5. Subscription boxes, however, will continue to grow in popularity. According to Hello Subscription, “These curated subscription boxes are an amazing way to have books you want to read selected for you monthly. Many of the subscriptions are themed, also delivering ‘bookish’ literary items or extras that go along with the theme, creating a great reading experience.”
Authors who want to participate in the service can donate signed books, creating an opportunity for exposure with with thousands of new readers.
6. There will be an increase in the implementation and promotion of pre-orders. These have not been used by many authors so far, yet out of the top 200 best sellers on Smashwords, two-thirds of them had implemented pre-orders
7. Self-published books will be found more in public libraries. According to Bob Nardini, Vice President, Library Services for ProQuest (a global information-content and technology company), “In the past, libraries dismissed self-published books as ‘vanity’ publications and safely ignored them. Today that’s become harder to do.”

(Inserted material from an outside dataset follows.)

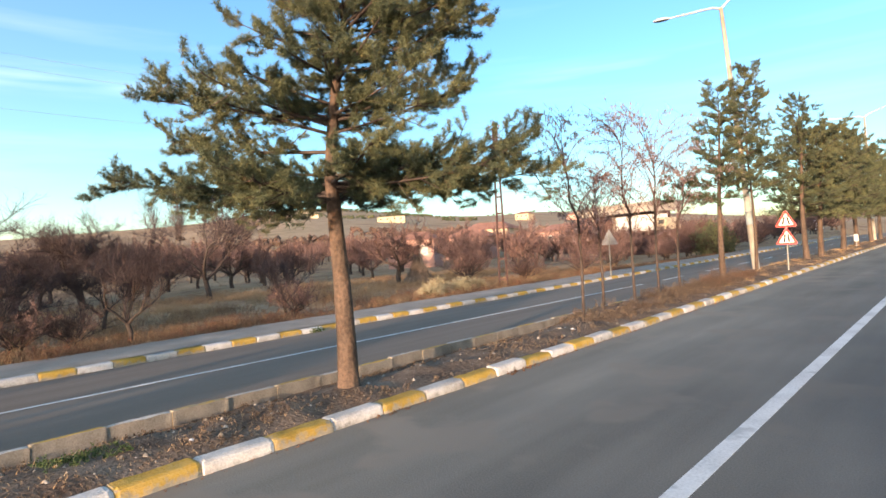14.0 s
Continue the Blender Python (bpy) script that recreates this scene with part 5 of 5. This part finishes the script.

More and more libraries are acquiring self-published books, and writers can use social media and their online presence to encourage fans to request their books at their local libraries.
8. There will be a move toward serialization. A serialized book is delivered to readers in installments over time. Each installment is a satisfying read alone, but it also leaves the reader wanting more. Serialized fiction is gaining traction as readers are eager to get the next installment. Since people are reading more and more on their phones and in shorter bursts, this method of publishing is a great fit.
9. Series writers will offer the first book in a series for free to create a relationship and build their readership. Once you have a reader hooked with your story or writing style, they will be willing to pay for subsequent books.
10. Authors will employ micro-targeting to get noticed in a smaller pool of choices. This is a strategy that utilizes reader data and demographics to identify their interests so you can write and market to unique groups of likeminded people. This will help you acquire passionate fans with an authentic interest in your genre or topic.
As you create your own self-publishing goals and plans, keep these predictions in mind and challenge yourself to try something new and trending with your book business. With some hard work and intentionality you can get ahead of the curve and build a solid business with your books that has longevity.